**** GIVEN RECORDS

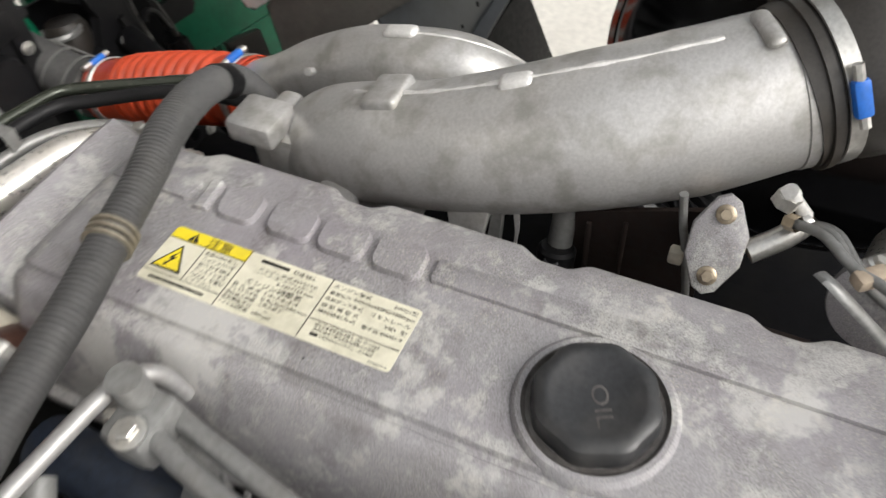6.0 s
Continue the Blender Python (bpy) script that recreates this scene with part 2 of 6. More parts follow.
def foil_material(name, base, crease, rough, metal=0.92, dull=0.25, soft_deep=0.005, plane=Matrix.Rotation(radians(45), 3, "X")):
    """Thin metal foil: fine sharp creases and soft crinkles as relief, patches of dull bloom."""
    m = mat(name, base, rough, metal, grain=35, vary=0.07, bump=0.0, stain=(0.50, 0.48, 0.45), stain_scale=3, stain_amount=dull, stain_rough=0.35)
    n, k = m.node_tree.nodes, m.node_tree.links
    b = n["Principled BSDF"]
    tc = next(x for x in n if x.bl_idname == "ShaderNodeTexCoord")

    def texture(scale, detail, shift, stretch=(1, 1, 1), turn=0.0, wobble=0.0):
        mp = n.new("ShaderNodeMapping")
        mp.vector_type = "TEXTURE"
        mp.inputs["Location"].default_value = (shift, shift * 0.7, shift * 1.3)
        mp.inputs["Rotation"].default_value = (Matrix.Rotation(radians(turn), 3, "Z") @ plane).inverted().to_euler("XYZ")
        mp.inputs["Scale"].default_value = [1 / v for v in stretch]
        k.new(tc.outputs["Object"], mp.inputs[0])
        t = n.new("ShaderNodeTexNoise")
        t.inputs["Scale"].default_value = scale
        t.inputs["Detail"].default_value = detail
        t.inputs["Distortion"].default_value = wobble
        k.new(mp.outputs[0], t.inputs["Vector"])
        return t.outputs[0]

    def math_node(op, a, c):
        q = n.new("ShaderNodeMath")
        q.operation = op
        for i, v in enumerate((a, c)):
            if isinstance(v, float):
                q.inputs[i].default_value = v
            else:
                k.new(v, q.inputs[i])
        return q.outputs[0]

    chain = None
    for scale, shift, turn, stretch, wide, strength, dist in ((12, 0.0, 33, (0.10, 1, 1), 0.03, crease * 0.9, 0.0020), (19, 5.3, -38, (0.09, 1, 1), 0.035, crease, 0.0017), (28, 9.1, 70, (0.12, 1, 1), 0.05, crease * 0.8, 0.0011), (42, 3.4, 6, (0.07, 1, 1), 0.08, crease * 0.7, 0.0008)):
        line = math_node("ABSOLUTE", math_node("SUBTRACT", texture(scale, 1.0, shift, stretch, turn, 0.03), 0.5), 0.0)
        ridge = n.new("ShaderNodeMapRange")
        ridge.interpolation_type = "SMOOTHSTEP"
        ridge.inputs[1].default_value, ridge.inputs[2].default_value, ridge.inputs[3].default_value, ridge.inputs[4].default_value = 0.0, wide, 1.0, 0.0
        k.new(line, ridge.inputs[0])
        mask = n.new("ShaderNodeMapRange")
        mask.inputs[1].default_value, mask.inputs[2].default_value = 0.41, 0.56
        k.new(texture(4.0, 2, shift + 2.7), mask.inputs[0])
        bp = n.new("ShaderNodeBump")
        bp.inputs["Strength"].default_value = strength
        bp.inputs["Distance"].default_value = dist
        k.new(math_node("MULTIPLY", ridge.outputs[0], mask.outputs[0]), bp.inputs["Height"])
        if chain:
            k.new(chain, bp.inputs["Normal"])
        chain = bp.outputs[0]
    soft = n.new("ShaderNodeBump")
    soft.inputs["Strength"].default_value = crease * 0.4
    soft.inputs["Distance"].default_value = soft_deep
    k.new(texture(16, 3, 1.7, (0.4, 1, 1), 12, 0.2), soft.inputs["Height"])
    k.new(chain, soft.inputs["Normal"])
    fine = n.new("ShaderNodeBump")
    fine.inputs["Strength"].default_value = crease * 0.35
    fine.inputs["Distance"].default_value = 0.0007
    k.new(texture(70, 2, 4.4, (0.5, 1, 1), -25, 0.2), fine.inputs["Height"])
    k.new(soft.outputs[0], fine.inputs["Normal"])
    k.new(fine.outputs[0], b.inputs["Normal"])
    return m


M_FOIL = foil_material("crumpled_foil", (0.62, 0.612, 0.60), 0.62, 0.25, soft_deep=0.0030)
M_FOILFLAT = foil_material("smooth_foil", (0.80, 0.795, 0.78), 0.06, 0.32)
M_SHIELD = foil_material("pressed_foil_shield", (0.70, 0.697, 0.69), 0.6, 0.33, 0.48, 0.15, soft_deep=0.003, plane=Matrix.Rotation(radians(90), 3, "Y"))


def dust_band(m, low, high, tint):
    """Dried mud splashed up a panel between two heights, in streaks."""
    n, k = m.node_tree.nodes, m.node_tree.links
    b = n["Principled BSDF"]
    tc = next(x for x in n if x.bl_idname == "ShaderNodeTexCoord")
    geo = n.new("ShaderNodeNewGeometry")
    sep = n.new("ShaderNodeSeparateXYZ")
    k.new(geo.outputs["Position"], sep.inputs[0])
    mp = n.new("ShaderNodeMapping")
    mp.inputs["Scale"].default_value = (1, 1, 0.14)
    k.new(tc.outputs["Object"], mp.inputs[0])
    t = n.new("ShaderNodeTexNoise")
    t.inputs["Scale"].default_value = 30
    t.inputs["Detail"].default_value = 6
    t.inputs["Roughness"].default_value = 0.7
    k.new(mp.outputs[0], t.inputs["Vector"])
    up = n.new("ShaderNodeMapRange")
    up.inputs[1].default_value, up.inputs[2].default_value, up.inputs[3].default_value, up.inputs[4].default_value = low, high, 0.17, -0.06
    k.new(sep.outputs["Z"], up.inputs[0])
    add = n.new("ShaderNodeMath")
    k.new(up.outputs[0], add.inputs[0])
    k.new(t.outputs[0], add.inputs[1])
    r = n.new("ShaderNodeMapRange")
    r.inputs[1].default_value, r.inputs[2].default_value, r.inputs[4].default_value = 0.47, 0.74, 0.85
    across = n.new("ShaderNodeMapRange")
    across.inputs[1].default_value, across.inputs[2].default_value, across.inputs[3].default_value, across.inputs[4].default_value = 0.93, 1.03, 0.0, 0.13
    k.new(sep.outputs["X"], across.inputs[0])
    less = n.new("ShaderNodeMath")
    less.operation = "SUBTRACT"
    k.new(add.outputs[0], less.inputs[0])
    k.new(across.outputs[0], less.inputs[1])
    k.new(less.outputs[0], r.inputs[0])
    mx = n.new("ShaderNodeMix")
    mx.data_type = "RGBA"
    k.new(r.outputs[0], mx.inputs[0])
    k.new(b.inputs["Base Color"].links[0].from_socket, mx.inputs[6])
    mx.inputs[7].default_value = (*tint, 1)
    k.new(mx.outputs[2], b.inputs["Base Color"])


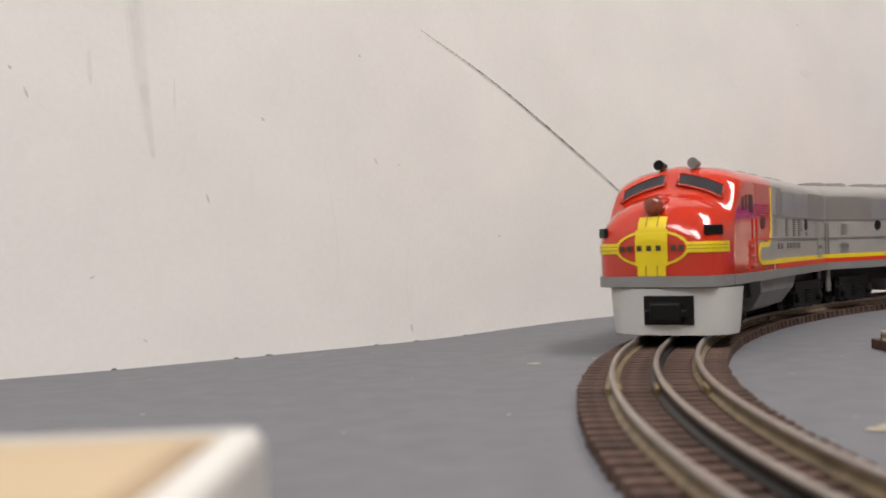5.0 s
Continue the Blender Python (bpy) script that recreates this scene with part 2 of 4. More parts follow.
def backdrop():
    wall = link("wall_back", slab(-2.2, 2.6, -0.1, 0, -0.9, 1.92), WALL_PAINT)
    tagged(wall, "off-white painted wall with scuffs and a long scratch", "wall", kind="structure")

    def stroke(name, pts, widths, m, label=""):
        bm = bmesh.new()
        prev = None
        n = 26
        for i in range(n + 1):
            u = i / n
            k = min(int(u * (len(pts) - 1)), len(pts) - 2)
            w = u * (len(pts) - 1) - k
            p = [Vector(pts[min(max(k + s, 0), len(pts) - 1)]) for s in (-1, 0, 1, 2)]
            c = 0.5 * ((2 * p[1]) + (p[2] - p[0]) * w + (2 * p[0] - 5 * p[1] + 4 * p[2] - p[3]) * w * w + (3 * p[1] - p[0] - 3 * p[2] + p[3]) * w**3)
            d = (p[2] - p[1]).normalized()
            h = curve_on(widths, u) / 2
            s = Vector((-d.y, d.x)) * h
            row = [bm.verts.new(on_wall(c.x + e * s.x, c.y + e * s.y)) for e in (-1, 1)]
            if prev:
                bm.faces.new((prev[0], prev[1], row[1], row[0]))
            prev = row
        link(name, bm, m, wall, label)

    stroke("scratch", [(0.3427, 0.2044), (0.3973, 0.1781), (0.4406, 0.1531), (0.4818, 0.1279), (0.518, 0.1048), (0.5604, 0.0747), (0.5937, 0.0481), (0.618, 0.0298)],
           [(0, 0.0003), (0.1, 0.0009), (0.35, 0.0016), (0.75, 0.0013), (0.92, 0.0008), (1, 0.0003)], MARK, "long dark curved scratch")
    stroke("smear", [(0.1526, 0.2112), (0.1558, 0.1659), (0.1614, 0.1125)], [(0, 0.006), (0.6, 0.0055), (1, 0.0025)], SMEAR, "faint grey rubbed streak")
    stroke("smear", [(0.1523, 0.2132), (0.1555, 0.1659), (0.1595, 0.1256)], [(0, 0.012), (0.6, 0.009), (1, 0.005)], HAZE)
    stroke("smear", [(0.1746, 0.1572), (0.1742, 0.139)], [(0, 0.0006), (0.5, 0.0014), (1, 0.0004)], SMEAR)
    stroke("smear", [(0.1291, 0.1684), (0.1295, 0.1504)], [(0, 0.001), (0.5, 0.003), (1, 0.001)], SMEAR)
    stroke("smear", [(0.6237, 0.0611), (0.6955, 0.06)], [(0, 0.0004), (0.5, 0.0008), (1, 0.0006)], SMEAR)
    stroke("smear", [(0.7779, 0.2153), (0.7979, 0.2137)], [(0, 0.004), (0.5, 0.009), (1, 0.004)], HAZE)
    stroke("smear", [(0.2665, 0.1165), (0.274, 0.0602), (0.2677, 0.0192)], [(0, 0.0005), (0.5, 0.001), (1, 0.0004)], HAZE)
    stroke("smear", [(0.3319, 0.0911), (0.3243, 0.0397), (0.3281, 0.0108)], [(0, 0.0004), (0.5, 0.001), (1, 0.0006)], HAZE)
    stroke("smear", [(0.437, 0.196), (0.455, 0.193)], [(0, 0.0003), (0.5, 0.0009), (1, 0.0003)], HAZE)
    for u, z, size, lean in ((0.0977, 0.1439, 0.003, 0.35), (0.0905, 0.156, 0.0012, 0.5), (0.2271, 0.1378, 0.0013, 0.8), (0.1916, 0.0906, 0.0026, 0.3), (0.1272, 0.0487, 0.0016, 2.0), (0.1537, 0.0132, 0.0013, 0.9),
                             (0.3041, 0.1156, 0.0024, 0.4), (0.3215, 0.1135, 0.0010, 1.2), (0.4036, 0.066, 0.0014, 1.4), (0.2948, 0.1823, 0.0012, 0.9), (0.327, 0.0072, 0.0026, 0.2), (0.6462, 0.005, 0.0036, 0.7), (0.7767, 0.26, 0.0015, 0.5)):
        du, dz = math.sin(lean) * size, math.cos(lean) * size
        stroke("scuff", [(u - du, z + dz), (u, z), (u + du, z - dz)], [(0, 0.0004), (0.5, 0.0015), (1, 0.0004)], SCUFF)
    for u, size in ((0.2054, 0.0012), (0.2255, 0.0015), (0.2996, 0.0011), (0.33, 0.0014), (0.1369, 0.0012), (0.3699, 0.0009)):
        bm = bmesh.new()
        c = on_wall(u, table_z(u, 0.001), 0.001)
        bmesh.ops.create_icosphere(bm, subdivisions=2, radius=1, matrix=Matrix.Translation(c) @ Matrix.Diagonal((size * 1.6, size * 0.9, size * 0.7, 1)))
        for v in bm.verts:
            v.co += Vector(noise.noise_vector(v.co * 700)) * 0.0006
        link("paint_lump", bm, TABLE_PAINT, wall)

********

**WRITTEN REQUEST**:
Output only the lines from the one containing "4. More parts follow." through the one containing "painted wall with", inclusive, exactly as written.

**OUTPUT**:
Continue the Blender Python (bpy) script that recreates this scene with part 2 of 4. More parts follow.
def backdrop():
    wall = link("wall_back", slab(-2.2, 2.6, -0.1, 0, -0.9, 1.92), WALL_PAINT)
    tagged(wall, "off-white painted wall with scuffs and a long scratch", "wall", kind="structure")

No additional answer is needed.